--- Information supplied ---

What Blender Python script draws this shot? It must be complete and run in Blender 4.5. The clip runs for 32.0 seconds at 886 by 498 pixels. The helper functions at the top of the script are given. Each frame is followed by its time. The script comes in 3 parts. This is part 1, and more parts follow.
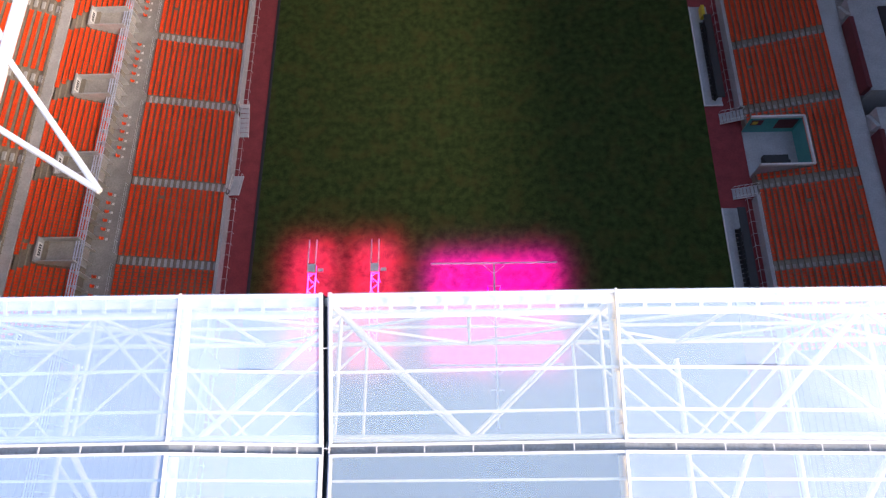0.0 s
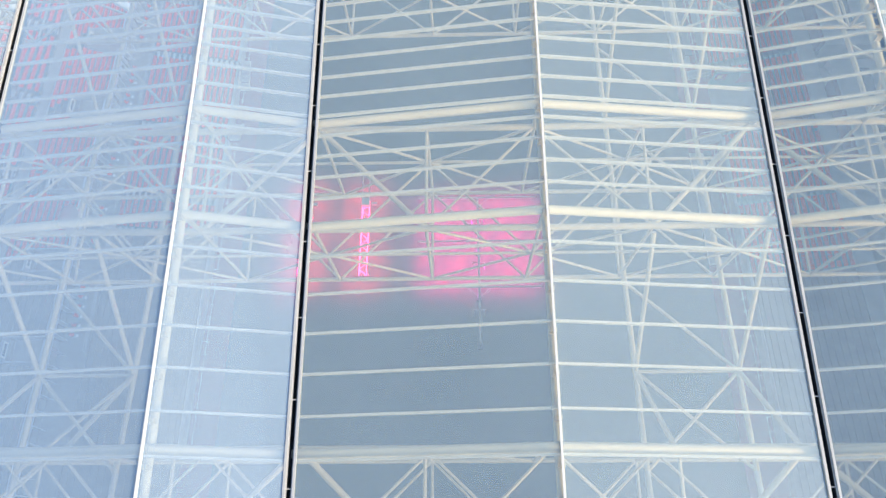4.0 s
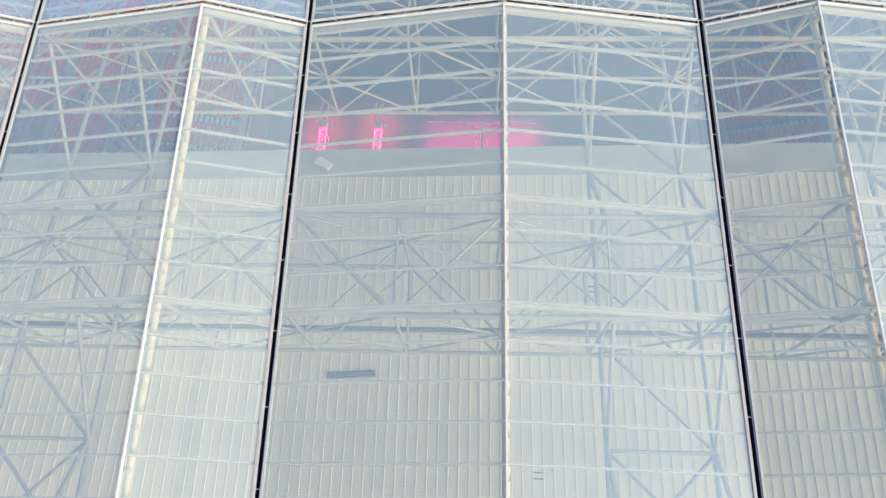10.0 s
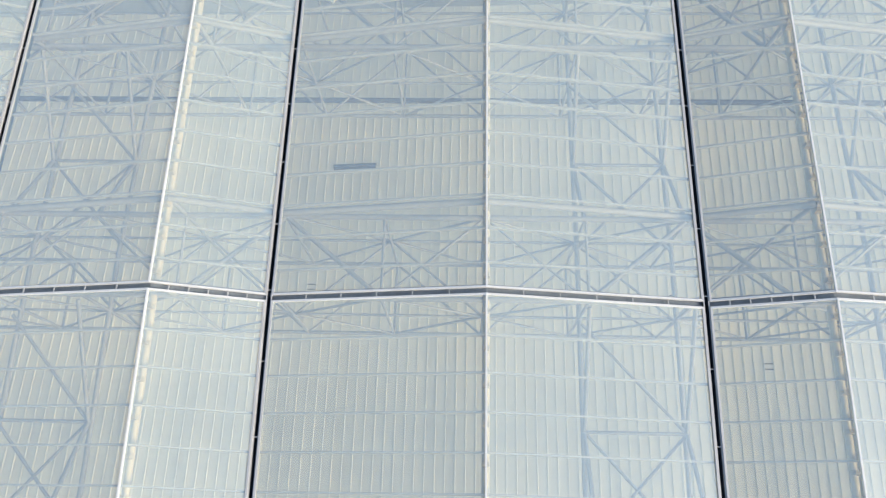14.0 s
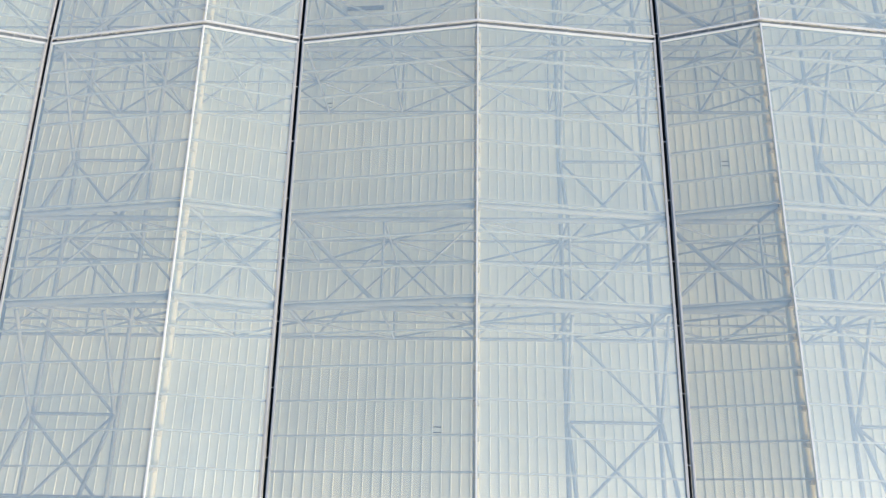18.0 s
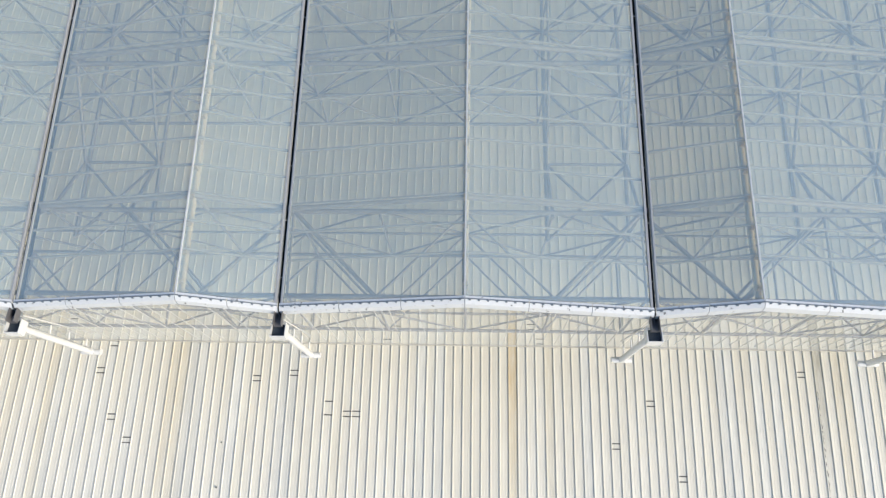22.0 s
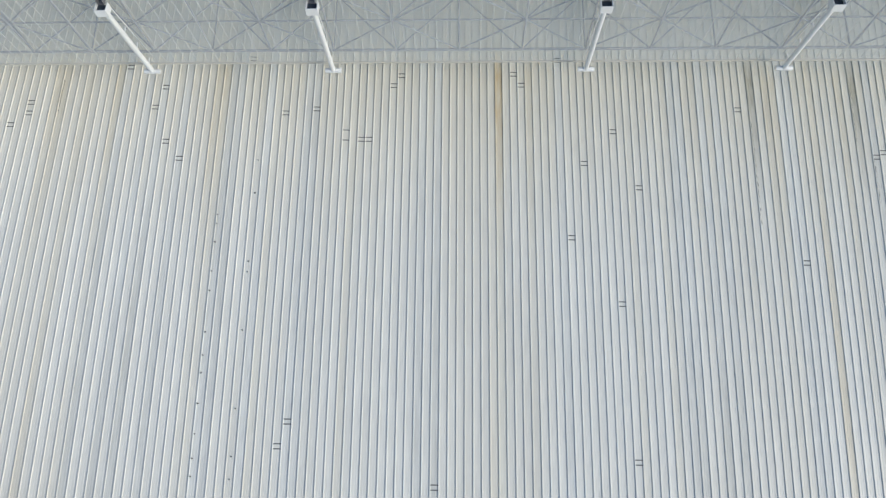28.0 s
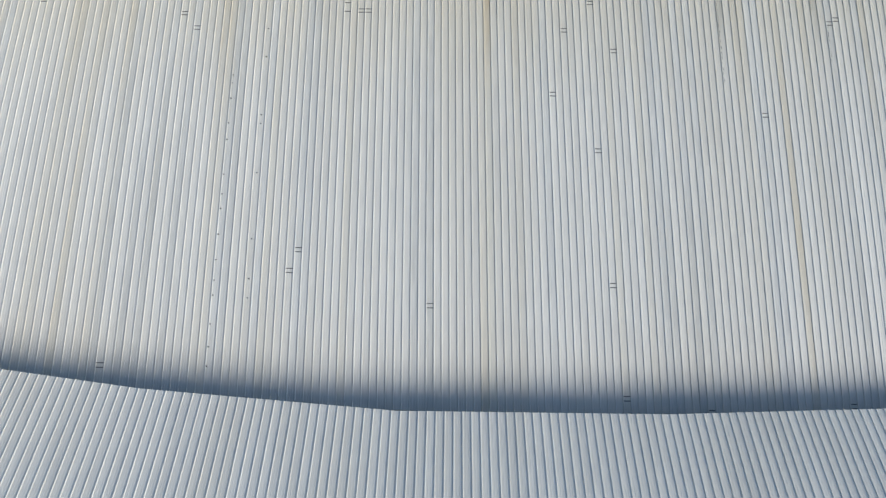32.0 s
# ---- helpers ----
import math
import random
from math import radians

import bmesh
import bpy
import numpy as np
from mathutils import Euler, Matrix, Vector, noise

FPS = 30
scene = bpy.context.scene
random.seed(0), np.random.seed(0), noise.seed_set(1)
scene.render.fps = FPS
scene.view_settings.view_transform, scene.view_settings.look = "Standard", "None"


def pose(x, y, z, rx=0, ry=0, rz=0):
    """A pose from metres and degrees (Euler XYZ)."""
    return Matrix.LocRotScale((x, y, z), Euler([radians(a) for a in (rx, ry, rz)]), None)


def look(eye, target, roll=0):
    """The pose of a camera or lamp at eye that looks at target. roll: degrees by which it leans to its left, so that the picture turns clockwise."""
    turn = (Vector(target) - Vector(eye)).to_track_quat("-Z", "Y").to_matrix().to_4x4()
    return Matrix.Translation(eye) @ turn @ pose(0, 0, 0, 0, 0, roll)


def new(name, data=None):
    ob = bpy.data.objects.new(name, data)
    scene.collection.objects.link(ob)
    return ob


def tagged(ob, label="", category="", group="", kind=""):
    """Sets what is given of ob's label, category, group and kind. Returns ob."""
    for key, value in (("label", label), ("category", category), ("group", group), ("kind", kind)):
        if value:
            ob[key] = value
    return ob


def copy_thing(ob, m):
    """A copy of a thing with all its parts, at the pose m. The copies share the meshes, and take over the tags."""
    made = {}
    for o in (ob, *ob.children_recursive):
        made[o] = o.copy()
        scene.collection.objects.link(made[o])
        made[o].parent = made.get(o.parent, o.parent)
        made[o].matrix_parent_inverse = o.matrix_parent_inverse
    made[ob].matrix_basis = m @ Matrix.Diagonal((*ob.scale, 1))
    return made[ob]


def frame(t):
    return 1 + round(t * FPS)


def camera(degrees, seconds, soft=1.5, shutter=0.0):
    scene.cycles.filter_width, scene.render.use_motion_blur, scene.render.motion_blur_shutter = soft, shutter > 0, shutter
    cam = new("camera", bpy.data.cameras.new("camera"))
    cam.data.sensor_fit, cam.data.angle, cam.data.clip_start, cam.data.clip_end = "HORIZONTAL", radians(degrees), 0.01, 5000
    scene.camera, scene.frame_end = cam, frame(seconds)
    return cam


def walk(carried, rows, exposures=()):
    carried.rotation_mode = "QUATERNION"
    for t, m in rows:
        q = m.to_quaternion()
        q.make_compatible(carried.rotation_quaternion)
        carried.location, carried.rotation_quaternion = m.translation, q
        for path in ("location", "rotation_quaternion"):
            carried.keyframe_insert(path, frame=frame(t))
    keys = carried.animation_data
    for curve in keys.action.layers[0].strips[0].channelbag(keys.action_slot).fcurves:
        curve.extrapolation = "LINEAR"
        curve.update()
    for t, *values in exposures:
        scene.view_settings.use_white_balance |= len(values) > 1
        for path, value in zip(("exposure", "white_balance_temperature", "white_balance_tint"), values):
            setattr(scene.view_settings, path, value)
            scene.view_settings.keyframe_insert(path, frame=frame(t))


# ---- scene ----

---

Required task: Copy out the listing exactly as it stands, but not the pictures.

Correct answer:
What Blender Python script draws this shot? It must be complete and run in Blender 4.5. The clip runs for 32.0 seconds at 886 by 498 pixels. The helper functions at the top of the script are given. Each frame is followed by its time. The script comes in 3 parts. This is part 1, and more parts follow.
0.0 s
4.0 s
10.0 s
14.0 s
18.0 s
22.0 s
28.0 s
32.0 s
# ---- helpers ----
import math
import random
from math import radians

import bmesh
import bpy
import numpy as np
from mathutils import Euler, Matrix, Vector, noise

FPS = 30
scene = bpy.context.scene
random.seed(0), np.random.seed(0), noise.seed_set(1)
scene.render.fps = FPS
scene.view_settings.view_transform, scene.view_settings.look = "Standard", "None"


def pose(x, y, z, rx=0, ry=0, rz=0):
    """A pose from metres and degrees (Euler XYZ)."""
    return Matrix.LocRotScale((x, y, z), Euler([radians(a) for a in (rx, ry, rz)]), None)


def look(eye, target, roll=0):
    """The pose of a camera or lamp at eye that looks at target. roll: degrees by which it leans to its left, so that the picture turns clockwise."""
    turn = (Vector(target) - Vector(eye)).to_track_quat("-Z", "Y").to_matrix().to_4x4()
    return Matrix.Translation(eye) @ turn @ pose(0, 0, 0, 0, 0, roll)


def new(name, data=None):
    ob = bpy.data.objects.new(name, data)
    scene.collection.objects.link(ob)
    return ob


def tagged(ob, label="", category="", group="", kind=""):
    """Sets what is given of ob's label, category, group and kind. Returns ob."""
    for key, value in (("label", label), ("category", category), ("group", group), ("kind", kind)):
        if value:
            ob[key] = value
    return ob


def copy_thing(ob, m):
    """A copy of a thing with all its parts, at the pose m. The copies share the meshes, and take over the tags."""
    made = {}
    for o in (ob, *ob.children_recursive):
        made[o] = o.copy()
        scene.collection.objects.link(made[o])
        made[o].parent = made.get(o.parent, o.parent)
        made[o].matrix_parent_inverse = o.matrix_parent_inverse
    made[ob].matrix_basis = m @ Matrix.Diagonal((*ob.scale, 1))
    return made[ob]


def frame(t):
    return 1 + round(t * FPS)


def camera(degrees, seconds, soft=1.5, shutter=0.0):
    scene.cycles.filter_width, scene.render.use_motion_blur, scene.render.motion_blur_shutter = soft, shutter > 0, shutter
    cam = new("camera", bpy.data.cameras.new("camera"))
    cam.data.sensor_fit, cam.data.angle, cam.data.clip_start, cam.data.clip_end = "HORIZONTAL", radians(degrees), 0.01, 5000
    scene.camera, scene.frame_end = cam, frame(seconds)
    return cam


def walk(carried, rows, exposures=()):
    carried.rotation_mode = "QUATERNION"
    for t, m in rows:
        q = m.to_quaternion()
        q.make_compatible(carried.rotation_quaternion)
        carried.location, carried.rotation_quaternion = m.translation, q
        for path in ("location", "rotation_quaternion"):
            carried.keyframe_insert(path, frame=frame(t))
    keys = carried.animation_data
    for curve in keys.action.layers[0].strips[0].channelbag(keys.action_slot).fcurves:
        curve.extrapolation = "LINEAR"
        curve.update()
    for t, *values in exposures:
        scene.view_settings.use_white_balance |= len(values) > 1
        for path, value in zip(("exposure", "white_balance_temperature", "white_balance_tint"), values):
            setattr(scene.view_settings, path, value)
            scene.view_settings.keyframe_insert(path, frame=frame(t))


# ---- scene ----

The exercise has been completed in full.